Marfrig and Minerva the two protein production and processing giants, from Brazil, and which dominate a significant share to the global market have agreed to concentrate in different spheres of the market, in a deal that has shaken the whole industry.
Meatpacker Marfrig has agreed to sell 16 slaughtering plants to rival Minerva for 7.5 billion Reais (US$1.54 billion) in a deal that will significantly change its profile in South America, according to a securities filing.
With the sale, Marfrig, which also controls U.S.-based National Beef and BRF SA in Brazil, will retain only its larger-scale industrial facilities in the region in a bid to focus on production of processed meat products.
The move marks a shift away from a commoditized business model for Marfrig while competitor Minerva, one of South America's largest beef exporters, goes in the opposite direction.
A spokeswoman for Marfrig said the plan is to focus on sale of higher-value branded processed meat products and premium fresh cuts in South America.

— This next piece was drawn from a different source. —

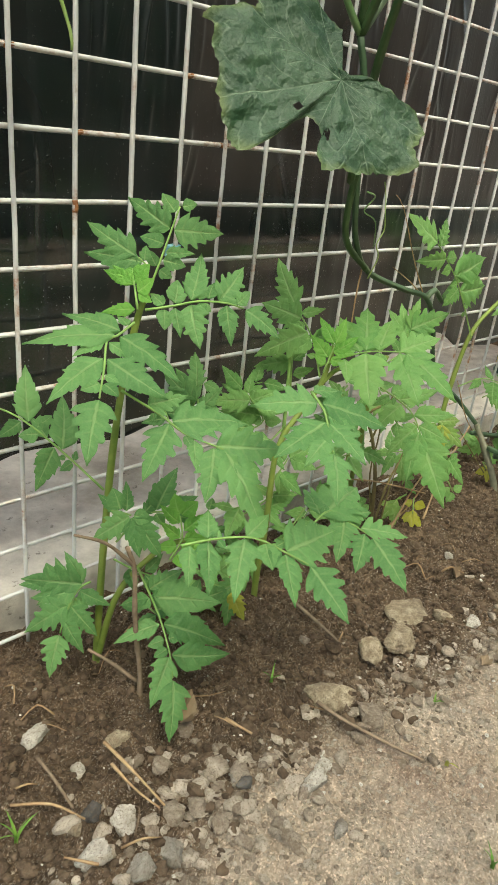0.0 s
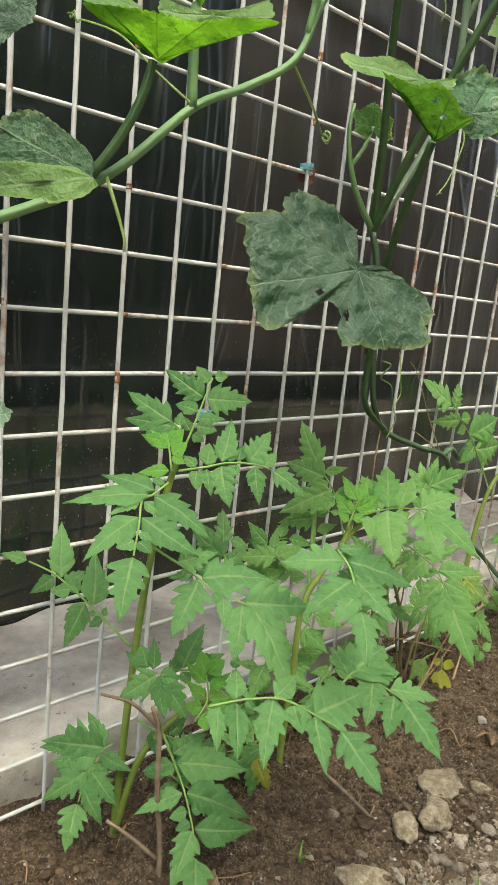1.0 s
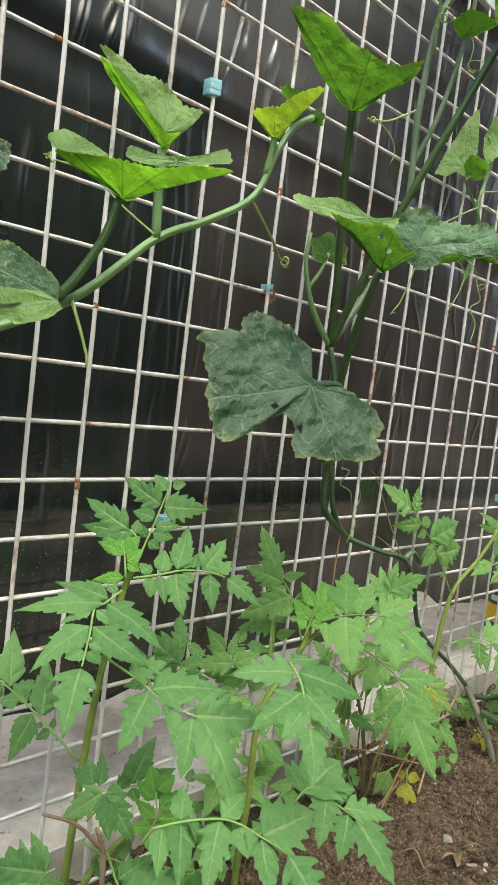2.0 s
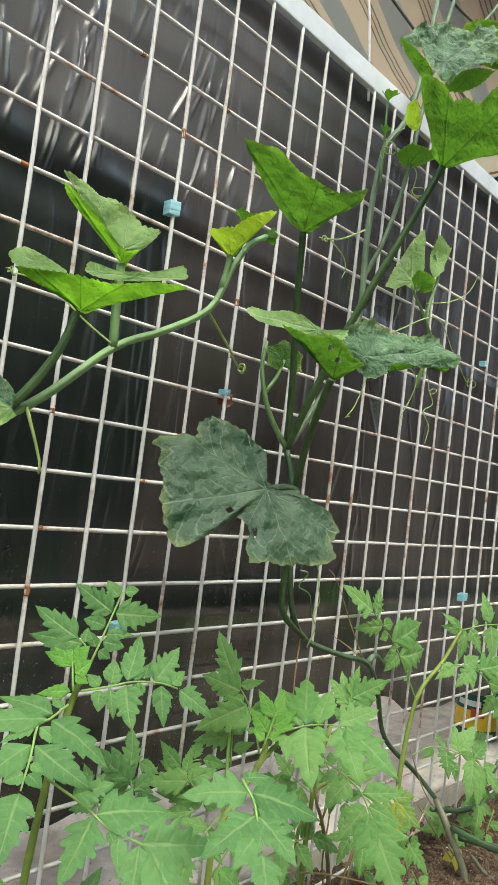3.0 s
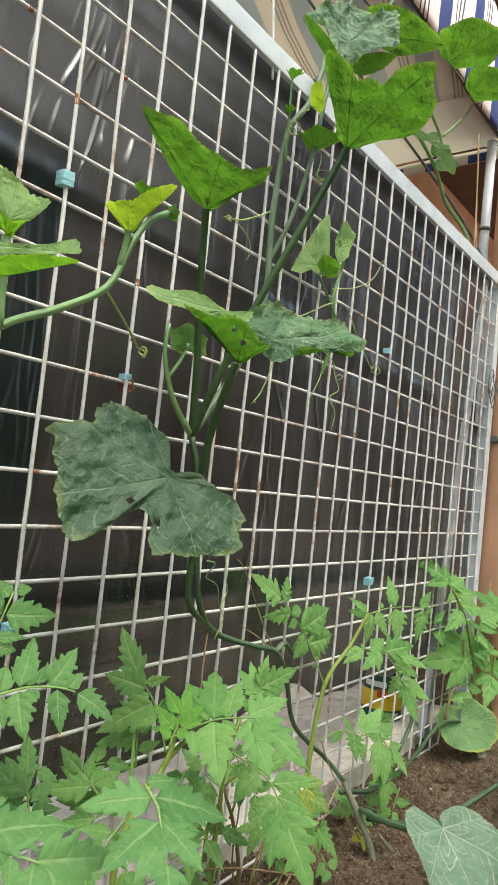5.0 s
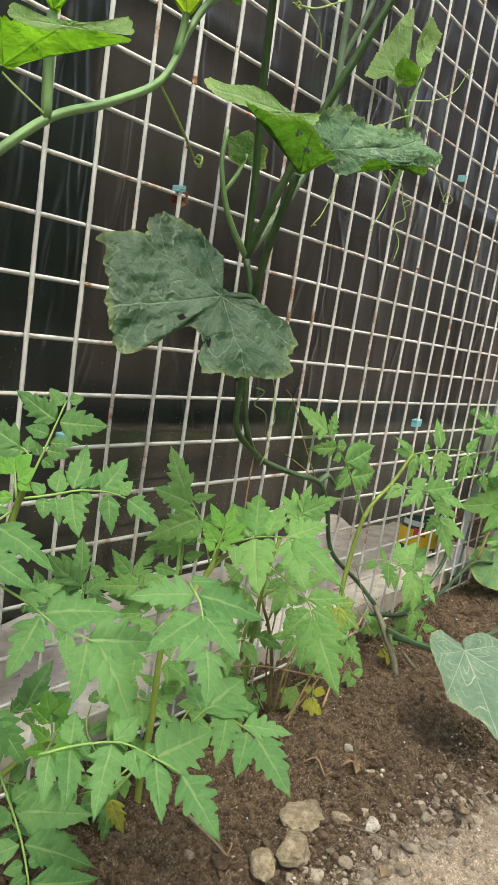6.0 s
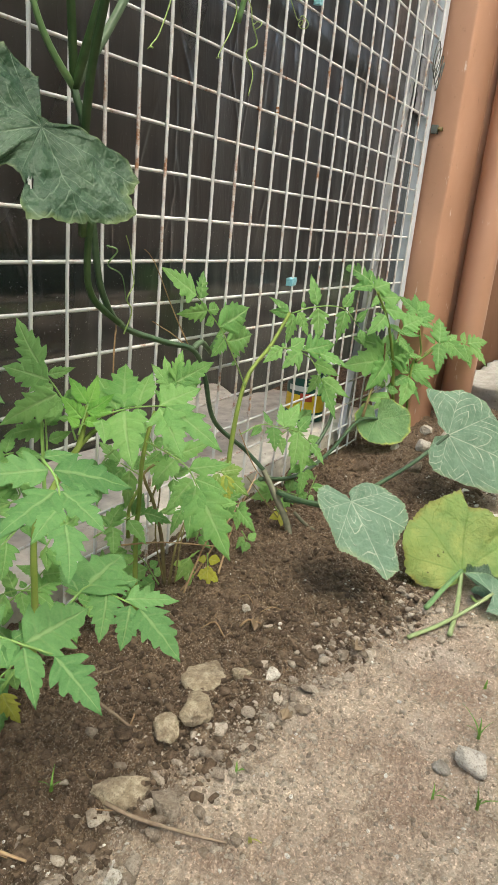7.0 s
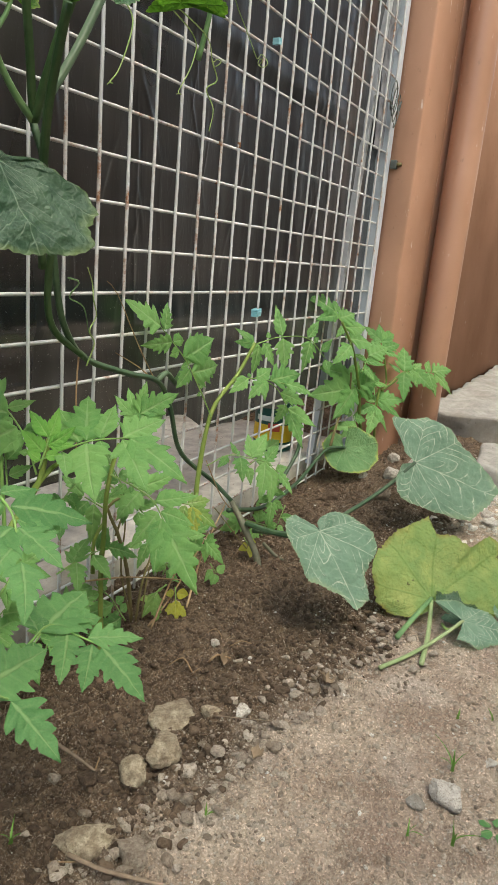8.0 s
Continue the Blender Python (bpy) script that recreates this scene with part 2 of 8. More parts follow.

She said the plants being sold represent some 40% of Marfrig's sales in South America.
The units being divested, including three currently idled, are located in Chile, Brazil, Argentina and Uruguay, Marfrig said in the securities filing. Most process cattle while one in Chile processes lamb.
Marfrig said it had received a down payment of 1.5 billion Reais, with the remainder to be paid at the deal's closing date, which is still unconfirmed pending shareholder and regulatory approvals.
Minerva said in a separate filing it had received a firm financing commitment from J.P. Morgan.